Congo Bongo

A hunter is peacefully sleeping in his tent when that impish Bongo shows up and sets him on fire. Oh Bongo, you incorrigible little scamp! Most gorillas would be happy with a simple mauling, but you had to take it to the next level with a hilarious practical joke! Unfortunately, the hunter is not amused. In Congo Bongo, you'll don his pith helmet and pursue that pyromaniac gorilla across the Congo on a quest for revenge.

Gameplay: You start out on Primate Peak, where Bongo tosses coconuts at you, and little monkeys try to slow your relentless ascent. The monkeys will hinder your jumping, but the coconuts will kill you (just like in the real jungle), so be careful! Level two is a treacherous trip across a pond, where you'll have to avoid scorpions and snakes, and level three puts a bunch of charging rhinos between you and your quarry. The final level is a journey across a lagoon on the backs of hippos and fish, Frogger-style. At the end, you'll find a sleeping Bongo and give him that time-tested physical-comedy gag, a hot foot. Ah, 256 colors of Three Stooges-esque revenge was never so sweet.

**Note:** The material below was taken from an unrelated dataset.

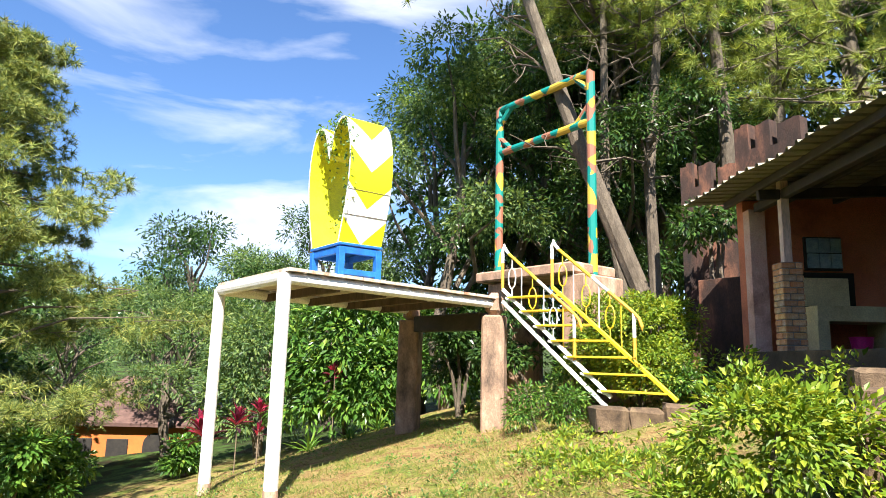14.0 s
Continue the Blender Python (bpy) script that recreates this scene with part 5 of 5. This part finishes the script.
# metal stair to the platform
S_top, S_bot = Vector((5.59, -5.54, 2.06)), Vector((3.64, -5.12, 0.44))
wide = Vector((2.77, -5.08, 0.45)) - S_bot
wide.z = 0
wide = wide.normalized() * 0.9
stair = tagged(new("metal_stair"), "yellow and white metal stair with ornamental railings", "stair")
for o, nm in ((Vector((0, 0, 0)), white_paint), (wide, yellow_paint)):
    for dz in (0.0, -0.2) if nm is white_paint else (0.0,):
        a, b = S_top + o + Vector((0, 0, dz)), S_bot + o + Vector((0, 0, dz))
        part("stringer", beam(a[:], b[:], 0.045, 0.055), nm, stair)
N_ST = 7
run = S_bot - S_top
flat = Vector((run.x, run.y, 0)).normalized()
for i in range(N_ST):
    p = S_top.lerp(S_bot, (i + 0.55) / N_ST)
    part("tread", beam((p + Vector((0, 0, -0.02)))[:], (p + wide + Vector((0, 0, -0.02)))[:], 0.17, 0.03), yellow_paint, stair)
    part("rung", beam((p - Vector((0, 0, 0.02)) - flat * 0.09)[:], (p - Vector((0, 0, 0.08)) + flat * 0.12)[:], 0.035, 0.035), white_paint, stair)
UP = Vector((0, 0, 0.68))
END = 0.7
for o in (Vector((0, 0, 0)), wide):
    a, b = S_top + o, S_bot + o
    at = lambda t, h: a.lerp(b, t) + UP * h
    for q0, q1, mt in ((0.06, 0.36, yellow_paint), (0.36, 0.5, white_paint), (0.5, END, orange_paint)):
        part("hand_rail", tube([at(q0, 1.0)[:], at(q1, 1.0)[:]], 0.026, 8), mt, stair)
    # bent ends of the rail
    part("hand_rail", tube([at(0.0, 0.62)[:], at(0.0, 0.96)[:], (at(0.0, 1.0) + Vector((0, 0, 0.05)) + flat * 0.03)[:], (at(0.03, 1.0) + Vector((0, 0, 0.02)))[:], at(0.065, 1.0)[:]], 0.026, 8), white_paint, stair)
    part("hand_rail", tube([at(END, 1.0)[:], (at(END + 0.04, 1.0) + Vector((0, 0, -0.02)))[:], (at(END + 0.06, 0.9) + Vector((0, 0, -0.03)))[:], (at(END + 0.06, 0.76))[:]], 0.026, 8), orange_paint, stair)
    part("rail_post", tube([at(0, 0)[:], at(0, 0.64)[:]], 0.026, 8), orange_paint, stair)
    part("rail_post", tube([at(END, 0)[:], at(END, 0.5)[:]], 0.026, 8), orange_paint, stair)
    part("rail_post", tube([at(END, 0.5)[:], at(END, 1.0)[:]], 0.026, 8), white_paint, stair)
    for t in (0.2, 0.42, 0.6):
        part("baluster", tube([at(t, 0.02)[:], at(t, 1.0)[:]], 0.01, 5), white_paint if t < 0.5 else yellow_paint, stair)
    for k, t in enumerate((0.1, 0.31, 0.51)):
        mid_p = at(t, 0.48)
        mt = white_paint if o.length == 0 and k != 1 else yellow_paint
        part("oval", tube([(mid_p + flat * math.cos(q) * 0.075 + Vector((0, 0, 1)) * math.sin(q) * 0.165)[:] for q in np.linspace(0, 2 * math.pi, 21)], 0.011, 5), mt, stair)
        part("baluster", tube([at(t, 0.02)[:], (mid_p - Vector((0, 0, 0.165)))[:]], 0.01, 5), mt, stair)
        part("baluster", tube([(mid_p + Vector((0, 0, 0.165)))[:], at(t, 1.0)[:]], 0.01, 5), mt, stair)
pl_ = Vector((3.09, -4.67, 0.25))
foot = thing("stone_footing", pl_.x, pl_.y, gz1(pl_.x, pl_.y) - 0.1, "rough stone footing at the stair's end", "footing", turn=25)
for q, (sx, sw, shh) in enumerate(((-0.45, 0.4, 0.34), (-0.02, 0.44, 0.28), (0.42, 0.42, 0.31))):
    g = block(sw, 0.42, shh + pl_.z - gz1(pl_.x, pl_.y) - 0.08, 0.04)
    part("stone", moved((g[0] + np.random.RandomState(95 + q).uniform(-0.025, 0.025, g[0].shape), g[1]), pose(sx, 0.03 * q, 0, 0, 0, 6 * q - 5)), step_earth, foot)

# ---- shelter details ----
def brick_mesh(length):
    g = block(length, 0.085, 0.068, 0.008)
    me = mesh_of("brick", g[0], g[1])
    me.materials.append(brick_mat)
    return me


brick_long, brick_short = brick_mesh(0.165), brick_mesh(0.082)
turn_sa = math.atan2(SA.y, SA.x)
rk = np.random.RandomState(15)
for pil in [o for o in shelter.children if o.name.startswith("brick_pillar")]:
    c = sum((Vector(v.co) for v in pil.data.vertices), Vector()) / len(pil.data.vertices)
    for row in range(14):
        z = FL + 0.004 + row * 0.08
        for sd in range(4):
            ang = turn_sa + sd * math.pi / 2
            flip = 1 if (row + sd) % 2 else -1
            for me, off in ((brick_long, -0.046 * flip), (brick_short, 0.088 * flip)):
                p = c.xy + Vector((math.cos(ang), math.sin(ang))) * (0.092 + rk.uniform(-0.004, 0.005)) + Vector((-math.sin(ang), math.cos(ang))) * off
                b = new("brick", me)
                b.parent = pil
                b.matrix_basis = Matrix.Translation((p.x, p.y, z)) @ Matrix.Rotation(ang + math.pi / 2 + rk.uniform(-0.02, 0.02), 4, "Z")
part("corner_column", wall_box(4.0, 4.197, -0.12, 0.1, FL, FL + 2.0), wall_pink, shelter)
part("counter", wall_box(3.55, 4.19, 0.5, 1.75, FL + 0.42, FL + 0.62), cream, shelter, "cream plastered counter")
part("counter_leg", wall_box(3.57, 4.19, 1.5, 1.74, FL, FL + 0.42), cream, shelter)
part("counter_leg", wall_box(3.57, 4.19, 0.5, 0.65, FL, FL + 0.42), cream, shelter)
part("splash_panel", wall_box(4.13, 4.195, 0.6, 1.26, FL + 0.66, FL + 1.06), cream, shelter)
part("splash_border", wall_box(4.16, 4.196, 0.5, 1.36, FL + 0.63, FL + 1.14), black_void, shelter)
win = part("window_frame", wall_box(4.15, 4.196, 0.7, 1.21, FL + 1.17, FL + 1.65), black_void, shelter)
for i in range(3):
    for j in range(2):
        part("glass_block", wall_box(4.11, 4.17, 0.725 + i * 0.16, 0.87 + i * 0.16, FL + 1.2 + j * 0.22, FL + 1.405 + j * 0.22), glass_block, win)
# Thin near-black sheet on the end wall.
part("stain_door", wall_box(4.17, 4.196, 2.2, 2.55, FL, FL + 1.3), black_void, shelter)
# Pale solid block painted in place of daylight through a small slot.
part("lattice_vent", wall_box(4.16, 4.196, 5.6, 5.85, FL + 1.55, FL + 1.95), cream, shelter)
bp = sh(3.75, 1.15, FL)
bucket = thing("bucket", *bp, "bright pink plastic bucket under the counter", "bucket")
part("pail", tube([(0, 0, 0), (0, 0, 0.22)], [0.11, 0.14], 16, True), pink_plastic, bucket)
part("rim", tube([(0.14 * math.cos(a), 0.14 * math.sin(a), 0.22) for a in np.linspace(0, 6.2832, 17)], 0.008, 5), pink_plastic, bucket)
# steps up to the shelter
sh_steps = tagged(new("shelter_steps"), "worn concrete steps up to the shelter", "steps", kind="structure")
t_top, t_bot = Vector((0.23, -2.43, 0.92)), Vector((0.04, -1.08, 0.52))
t_dir = Vector((t_top.x - t_bot.x, t_top.y - t_bot.y, 0))
t_ang = math.degrees(math.atan2(t_dir.y, t_dir.x)) - 90
for k in range(4):
    p = t_bot.lerp(t_top, k / 3)
    rs = np.random.RandomState(80 + k)
    g = block(1.25 - 0.1 * k, t_dir.length / 3 + 0.1, 0.45, 0.03)
    part("step", moved((g[0] + rs.uniform(-0.012, 0.012, g[0].shape), g[1]), pose(p.x, p.y, p.z - 0.45, 0, 0, t_ang)), step_earth, sh_steps)
# growth along the slab's edge
edge_xy = np.array([sh(a, b, 0)[:2] for a, b in zip(rw.uniform(0.75, 4.6, 420), rw.uniform(-0.95, -0.35, 420))])
weeds("slab_edge_weeds", rw, edge_xy, 0.05, 0.42, 9, 0.06, leaf_lime, "green weeds growing along the shelter's floor edge", 0.1)
tread_xy = np.concatenate([np.array([[t_bot.x + (t_top.x - t_bot.x) * q + sx, t_bot.y + (t_top.y - t_bot.y) * q]]) + rw.normal(size=(26, 2)) * 0.09 for q in (-0.15, 0.2, 0.55, 0.9) for sx in (-0.5, 0.5, 0.2)])
weeds("shelter_step_weeds", rw, tread_xy, 0.05, 0.4, 8, 0.05, leaf_lime, "small weeds sprouting on the shelter steps", 0.08)
# ruined wall above the shelter
ruin = tagged(new("ruined_wall"), "blackened pink ruined wall behind the shelter", "wall", kind="structure")
r0, r1, r2 = Vector((3.48, -8.94, 4.2)), Vector((2.43, -8.75, 5.63)), Vector((1.32, -8.29, 5.12))
for (a, b, z1) in ((r0, r1, r0.z + 0.75), (r1, r2, r1.z - 0.15)):
    d = Vector((b.x - a.x, b.y - a.y, 0))
    nrm = Vector((-d.y, d.x, 0)).normalized() * 0.12
    nseg = 18
    rs = np.random.RandomState(90)
    v = []
    hts = [z1 - 0.25 + q + 0.06 * noise.noise(Vector((i * 0.6, z1, 3.1))) for i, q in enumerate((0.0, 0.02, -0.42, -0.05, 0.0, -0.5, -0.12, -0.1, -0.14))]
    for i in range(nseg):
        q = a + d * ((i + 1) // 2 / 9 + (0.004 if i % 2 == 0 and i else 0))
        zt = hts[min(i // 2, 8)] + rs.uniform(-0.03, 0.03)
        v += [(q.x - nrm.x, q.y - nrm.y, 0), (q.x + nrm.x, q.y + nrm.y, 0), (q.x + nrm.x, q.y + nrm.y, zt), (q.x - nrm.x, q.y - nrm.y, zt)]
    f = [[i * 4 + j, i * 4 + (j + 1) % 4, i * 4 + 4 + (j + 1) % 4, i * 4 + 4 + j] for i in range(nseg - 1) for j in range(4)] + [[0, 1, 2, 3], [(nseg - 1) * 4 + 3 - j for j in range(4)]]
    part("wall_panel", (v, f), wall_ruin, ruin)
lw0, lw1 = Vector((2.91, -7.53, 1.59)), Vector((2.06, -7.19, 1.62))
d = lw1 - lw0
low_wall = tagged(new("low_wall"), "low stained pink wall beside the shelter", "wall", kind="structure")
part("wall_panel", beam((lw0.x, lw0.y, 1.0), (lw1.x, lw1.y, 1.0), 0.2, 2.6), wall_ruin, low_wall)

# ---- hut and house ----
ph = (20.1, 10.68, -4.9)
zb = rise(ph)
for k, p in enumerate(((17.48, 10.56, -4.73), (18.41, 9.41, -5.19), (17.59, 11.57, -4.83))):
    bush(p[0], p[1], rise(p), lumpy(np.random.RandomState(390 + k), [(0, 0, 0.6, 0.8, 0.8, 0.8)], 12, 0.4), leaf_dark if k else leaf_bush, "round shrub in front of the hut", 395 + k, 10, 16, 0.18, 0.2, 0.45, 0.5, "shrubs by the hut")
hut = thing("garden_hut", ph[0], ph[1], zb, "small open hut with weathered blue-grey zinc roof", "hut", turn=-20)
hz = max((20.11, 10.65, -4.19)[2] - zb, 1.8)
for sx in (-0.6, 0.6):
    for sy in (-0.5, 0.5):
        part("post", beam((sx, sy, -0.2), (sx, sy, hz), 0.1, 0.1), dark_timber, hut)
for s in (-1, 1):
    v = []
    for i in range(13):
        x = -0.85 + 1.7 * i / 12
        h = 0.03 * (i % 2)
        v += [(x, 0, hz + 0.4 + h), (x, s * 0.85, hz - 0.08 + h)]
    part("roof_sheet", (v, [[2 * i, 2 * i + 1, 2 * i + 3, 2 * i + 2] for i in range(12)]), zinc_blue, hut)
part("bench", moved(block(1.1, 0.4, 0.08, 0.01), pose(0, 0, 0.5)), dark_timber, hut)
part("half_wall", moved(block(1.2, 0.06, 0.9, 0.01), pose(0, 0.5, 0)), wall_orange, hut)

po = (25.86, -12.26, -3.08)
zo = (26.02, -12.02, -4.06)[2]
house = thing("orange_house", po[0], po[1], zo, "orange plastered house with brown shingle hip roof", "house", turn=35)
hw, hd, he = 2.6, 2.2, (26.07, -11.94, -1.75)[2] - zo
ht = (26.1, -11.89, -0.1)[2] - zo
for x in (hw + 0.5, hw + 1.7):
    part("porch_post", moved(block(0.3, 0.3, he, 0.02), pose(x, hd - 0.2, 0)), house_orange, house)
part("porch_parapet", moved(block(1.6, 0.15, 0.7, 0.02), pose(hw + 1.0, hd - 0.15, he - 1.7)), cream, house)
part("porch_roof", moved(block(2.6, 2.4, 0.12, 0.03), pose(hw + 1.2, hd - 1.0, he, 0, 8, 0)), roof_tile, house)
arch = [(-0.45, 0.0), (0.45, 0.0)] + [(0.45 * math.cos(q), 0.55 + 0.45 * math.sin(q)) for q in np.linspace(0, math.pi, 9)]
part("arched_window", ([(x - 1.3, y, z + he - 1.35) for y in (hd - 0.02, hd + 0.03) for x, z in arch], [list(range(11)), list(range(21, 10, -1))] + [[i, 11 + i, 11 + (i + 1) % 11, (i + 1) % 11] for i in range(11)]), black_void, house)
part("wall", moved(block(hw * 2, hd * 2, he + 0.2, 0.02), pose(0, 0, 0)), house_orange, house)
part("roof", ([(-hw - 0.3, -hd - 0.3, he), (hw + 0.3, -hd - 0.3, he), (hw + 0.3, hd + 0.3, he), (-hw - 0.3, hd + 0.3, he), (-1.0, 0, ht), (1.0, 0, ht), (-hw - 0.3, -hd - 0.3, he - 0.12), (hw + 0.3, -hd - 0.3, he - 0.12), (hw + 0.3, hd + 0.3, he - 0.12), (-hw - 0.3, hd + 0.3, he - 0.12)],
              [[0, 1, 5, 4], [1, 2, 5], [2, 3, 4, 5], [3, 0, 4], [6, 7, 1, 0], [7, 8, 2, 1], [8, 9, 3, 2], [9, 6, 0, 3], [9, 8, 7, 6]]), roof_tile, house)
for (x, y, w, d) in ((0.1, hd + 0.02, 0.8, 0.08), (1.5, hd + 0.02, 0.9, 0.08), (-1.2, -hd - 0.02, 0.8, 0.08), (1.0, -hd - 0.02, 0.8, 0.08), (-hw - 0.02, 0.3, 0.08, 0.8), (-hw - 0.02, -1.2, 0.08, 0.7)):
    wdw = part("window", moved(block(w, d, 0.9, 0.02), pose(x, y, max(he - 1.5, 0.3))), black_void, house)
    part("window_sill", moved(block(w + 0.15 if w > d else d + 0.06, d + 0.06 if w > d else d + 0.15, 0.07, 0.01), pose(x, y, max(he - 1.58, 0.22))), dark_timber, wdw)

Could be mistaken for: Q*Bert, Frogger, Donkey Kong

Kids today might not like it because: They quickly run out of different ways to say, "That's such bullshit! I fucking jumped!"

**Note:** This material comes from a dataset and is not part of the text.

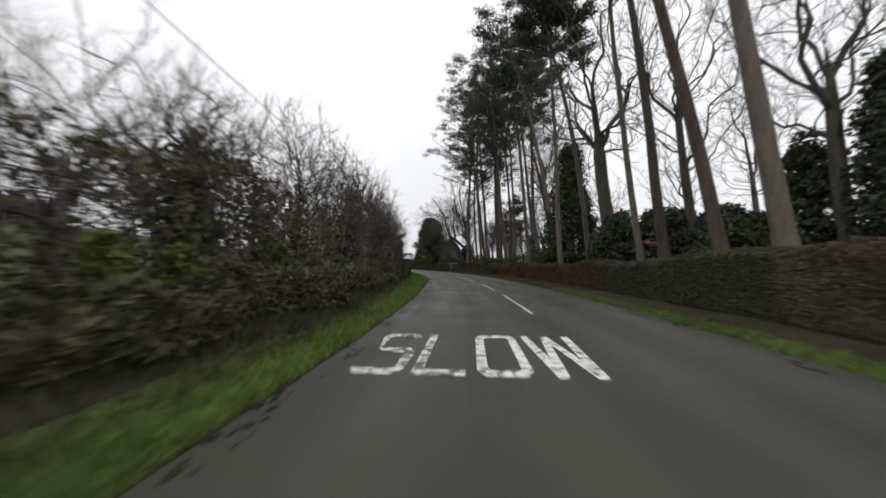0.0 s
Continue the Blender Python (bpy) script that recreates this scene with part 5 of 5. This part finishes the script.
grass("verge_grass", -10, 84, lambda s: grass_edge(s) + 0.16, lambda s: grass_edge(s) - green_depth(s), 100000, 0.14, "short damp green grass on the verge", 300)
grass("bank_grass", 84, 128, lambda s: grass_edge(s) + 0.16, lambda s: grass_edge(s) - 2.5, 120000, 0.16, "lush green grass on the bank", 301)
grass("bank_grass", 128, 172, lambda s: grass_edge(s) + 0.16, lambda s: grass_edge(s) - 2.6, 90000, 0.16, "green grass with rough tufts on the bank", 303, wide=0.016)
grass("rough_grass", -10, 73, lambda s: grass_edge(s) - green_depth(s) + 0.2, lambda s: grass_edge(s) - green_depth(s) - 1.6, 72000, 0.2, "rough brown and olive grass below the hedge", 307, DEAD_GRASS)
grass("rough_grass", -10, 73, lambda s: grass_edge(s) - green_depth(s) + 0.3, lambda s: grass_edge(s) - green_depth(s) - 1.4, 27000, 0.2, "dull olive tufts among dead grass", 308, DULL_GRASS)
grass("verge_grass", 2, 22, lambda s: right_edge(s) - 0.1, lambda s: right_edge(s) + 0.5, 9000, 0.1, "short green verge grass under the hedge", 302)
grass("verge_grass", 8, 58, lambda s: right_edge(s) - 0.1, lambda s: right_edge(s) + 0.7, 20000, 0.1, "thin dull green grass at the road edge", 306, DULL_GRASS)
grass("verge_grass", 126, 146, lambda s: right_edge(s) - 0.1, lambda s: right_edge(s) + 1.2, 16000, 0.1, "short dull green grass below the hedge", 304, DULL_GRASS)
grass("verge_grass", 19, 126, lambda s: right_edge(s) - 0.12, lambda s: right_edge(s) + np.interp(s, [60, 90], [1.4, 2.6]), 45000, 0.09, "short brown trampled verge grass", 305, DEAD_GRASS)

# ---- pale stakes at the hedge foot ----
stake_at = ((143.4, -3.75, 0.5), (144.1, -3.8, 0.42), (144.7, -3.75, 0.46), (146.4, -3.7, 0.5), (149.3, -3.75, 0.46), (152.5, -3.75, 0.44))
for k, (s, off, h) in enumerate(stake_at):
    stake = thing("hedge_stake", spot(s, off, -0.05), "short pale cut stake at the foot of the hedge", "stake", "hedge stakes")
    mesh_part("shaft", raw_mesh("shaft", *tubes([(0, 0, 0, 0.02 * (k % 3 - 1), 0.01, h, 0.055, 0.05)], 9)), STONE, stake)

Kids today might like it because: The music, characters, and animations are just too much fun, and the gameplay is just challenging enough to keep you dropping in quarter after quarter. Or hitting "continue" on your emulator.

Enduring contribution to gaming history: As players went to new levels in Congo Bongo, the world of the Congo unfolded beneath them, giving a sense of continuity that was perfected in Crystal Castles, and that laid the foundation for world-spanning games like Super Mario Brothers

Wil Wheaton blew it all up, you damn dirty ape!